* Your instructions *
Copy these lines exactly and nothing else: from the line holding "6. More parts follow." to the line holding "length), rods), car)", both lines included.

* Dataset rows *
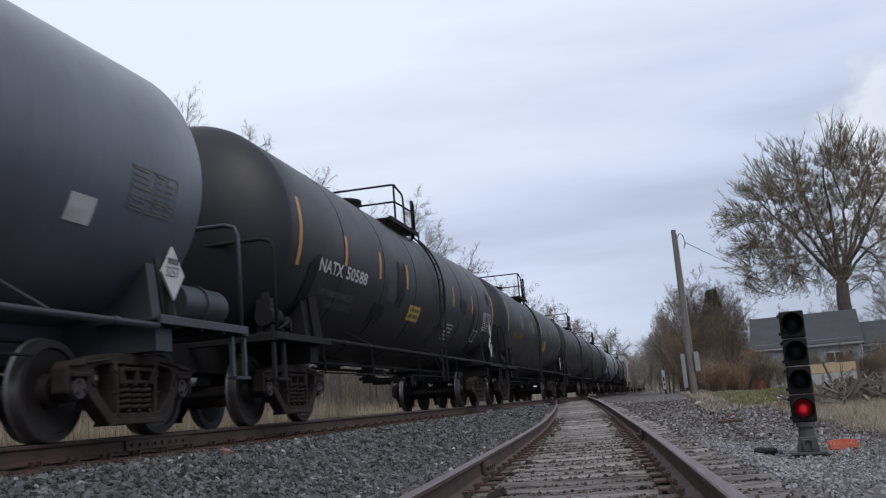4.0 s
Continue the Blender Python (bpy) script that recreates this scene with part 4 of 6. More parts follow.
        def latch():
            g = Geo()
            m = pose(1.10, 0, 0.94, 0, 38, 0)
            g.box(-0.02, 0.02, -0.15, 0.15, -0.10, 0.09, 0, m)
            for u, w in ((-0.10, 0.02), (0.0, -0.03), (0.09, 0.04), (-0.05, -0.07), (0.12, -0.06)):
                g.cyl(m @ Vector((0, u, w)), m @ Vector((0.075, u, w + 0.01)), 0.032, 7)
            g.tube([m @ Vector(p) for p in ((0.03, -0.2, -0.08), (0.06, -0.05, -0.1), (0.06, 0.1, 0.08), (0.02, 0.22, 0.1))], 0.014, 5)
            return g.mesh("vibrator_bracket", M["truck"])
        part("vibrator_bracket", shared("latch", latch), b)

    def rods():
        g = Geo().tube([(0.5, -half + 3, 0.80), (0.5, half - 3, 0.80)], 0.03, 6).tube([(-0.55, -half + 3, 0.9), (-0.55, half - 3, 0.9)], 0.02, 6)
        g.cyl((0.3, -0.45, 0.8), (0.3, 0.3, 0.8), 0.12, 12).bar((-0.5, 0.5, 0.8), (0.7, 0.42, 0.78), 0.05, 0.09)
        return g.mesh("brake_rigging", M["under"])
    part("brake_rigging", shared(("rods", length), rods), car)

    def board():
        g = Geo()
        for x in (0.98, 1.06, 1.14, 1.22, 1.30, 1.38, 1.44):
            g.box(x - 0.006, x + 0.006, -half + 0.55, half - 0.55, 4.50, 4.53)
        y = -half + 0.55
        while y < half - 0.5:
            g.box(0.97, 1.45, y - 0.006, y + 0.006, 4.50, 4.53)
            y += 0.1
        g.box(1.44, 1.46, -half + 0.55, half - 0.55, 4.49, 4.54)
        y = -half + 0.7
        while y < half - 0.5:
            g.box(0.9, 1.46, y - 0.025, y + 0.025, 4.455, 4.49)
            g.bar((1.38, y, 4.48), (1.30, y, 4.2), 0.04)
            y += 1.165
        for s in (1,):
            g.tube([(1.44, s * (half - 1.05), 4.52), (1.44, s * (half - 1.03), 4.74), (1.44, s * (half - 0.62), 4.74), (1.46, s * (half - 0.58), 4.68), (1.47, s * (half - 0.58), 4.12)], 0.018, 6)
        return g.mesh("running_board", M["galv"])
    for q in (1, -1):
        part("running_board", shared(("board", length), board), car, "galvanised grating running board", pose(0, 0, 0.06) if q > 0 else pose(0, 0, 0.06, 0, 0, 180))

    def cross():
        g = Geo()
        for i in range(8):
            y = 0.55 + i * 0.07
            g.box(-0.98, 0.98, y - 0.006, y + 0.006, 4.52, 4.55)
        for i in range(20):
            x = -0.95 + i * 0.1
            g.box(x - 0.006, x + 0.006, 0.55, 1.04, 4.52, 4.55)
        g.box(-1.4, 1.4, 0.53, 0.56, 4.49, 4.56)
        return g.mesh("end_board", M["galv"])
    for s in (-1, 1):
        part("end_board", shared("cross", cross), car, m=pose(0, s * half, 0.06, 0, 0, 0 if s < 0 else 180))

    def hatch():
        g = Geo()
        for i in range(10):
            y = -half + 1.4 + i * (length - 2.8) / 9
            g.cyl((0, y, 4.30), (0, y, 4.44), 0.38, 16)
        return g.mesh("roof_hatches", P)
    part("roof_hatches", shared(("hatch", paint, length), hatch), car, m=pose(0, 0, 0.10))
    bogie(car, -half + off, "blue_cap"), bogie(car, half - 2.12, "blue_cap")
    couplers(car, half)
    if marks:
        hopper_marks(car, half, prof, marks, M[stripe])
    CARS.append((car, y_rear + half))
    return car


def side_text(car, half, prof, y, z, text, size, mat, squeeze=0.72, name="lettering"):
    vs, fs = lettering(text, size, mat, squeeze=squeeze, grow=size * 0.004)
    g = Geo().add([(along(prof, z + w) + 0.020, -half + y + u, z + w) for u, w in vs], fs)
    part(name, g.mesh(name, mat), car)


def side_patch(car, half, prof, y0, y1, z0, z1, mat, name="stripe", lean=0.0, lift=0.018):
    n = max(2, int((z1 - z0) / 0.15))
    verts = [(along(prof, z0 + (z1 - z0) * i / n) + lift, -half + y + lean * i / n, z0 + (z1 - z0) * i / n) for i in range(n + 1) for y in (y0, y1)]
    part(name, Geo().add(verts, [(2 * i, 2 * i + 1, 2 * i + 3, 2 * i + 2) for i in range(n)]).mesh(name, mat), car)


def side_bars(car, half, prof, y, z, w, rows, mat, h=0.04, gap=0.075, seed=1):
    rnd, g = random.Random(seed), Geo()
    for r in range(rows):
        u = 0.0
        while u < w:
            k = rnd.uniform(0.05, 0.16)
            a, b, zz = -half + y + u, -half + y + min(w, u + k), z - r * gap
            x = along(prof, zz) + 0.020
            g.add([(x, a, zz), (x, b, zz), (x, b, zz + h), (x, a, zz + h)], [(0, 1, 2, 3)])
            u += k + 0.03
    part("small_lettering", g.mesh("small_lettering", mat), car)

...

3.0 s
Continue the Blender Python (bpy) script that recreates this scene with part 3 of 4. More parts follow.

* Answer to this problem *
Continue the Blender Python (bpy) script that recreates this scene with part 4 of 6. More parts follow.
        def latch():
            g = Geo()
            m = pose(1.10, 0, 0.94, 0, 38, 0)
            g.box(-0.02, 0.02, -0.15, 0.15, -0.10, 0.09, 0, m)
            for u, w in ((-0.10, 0.02), (0.0, -0.03), (0.09, 0.04), (-0.05, -0.07), (0.12, -0.06)):
                g.cyl(m @ Vector((0, u, w)), m @ Vector((0.075, u, w + 0.01)), 0.032, 7)
            g.tube([m @ Vector(p) for p in ((0.03, -0.2, -0.08), (0.06, -0.05, -0.1), (0.06, 0.1, 0.08), (0.02, 0.22, 0.1))], 0.014, 5)
            return g.mesh("vibrator_bracket", M["truck"])
        part("vibrator_bracket", shared("latch", latch), b)

    def rods():
        g = Geo().tube([(0.5, -half + 3, 0.80), (0.5, half - 3, 0.80)], 0.03, 6).tube([(-0.55, -half + 3, 0.9), (-0.55, half - 3, 0.9)], 0.02, 6)
        g.cyl((0.3, -0.45, 0.8), (0.3, 0.3, 0.8), 0.12, 12).bar((-0.5, 0.5, 0.8), (0.7, 0.42, 0.78), 0.05, 0.09)
        return g.mesh("brake_rigging", M["under"])
    part("brake_rigging", shared(("rods", length), rods), car)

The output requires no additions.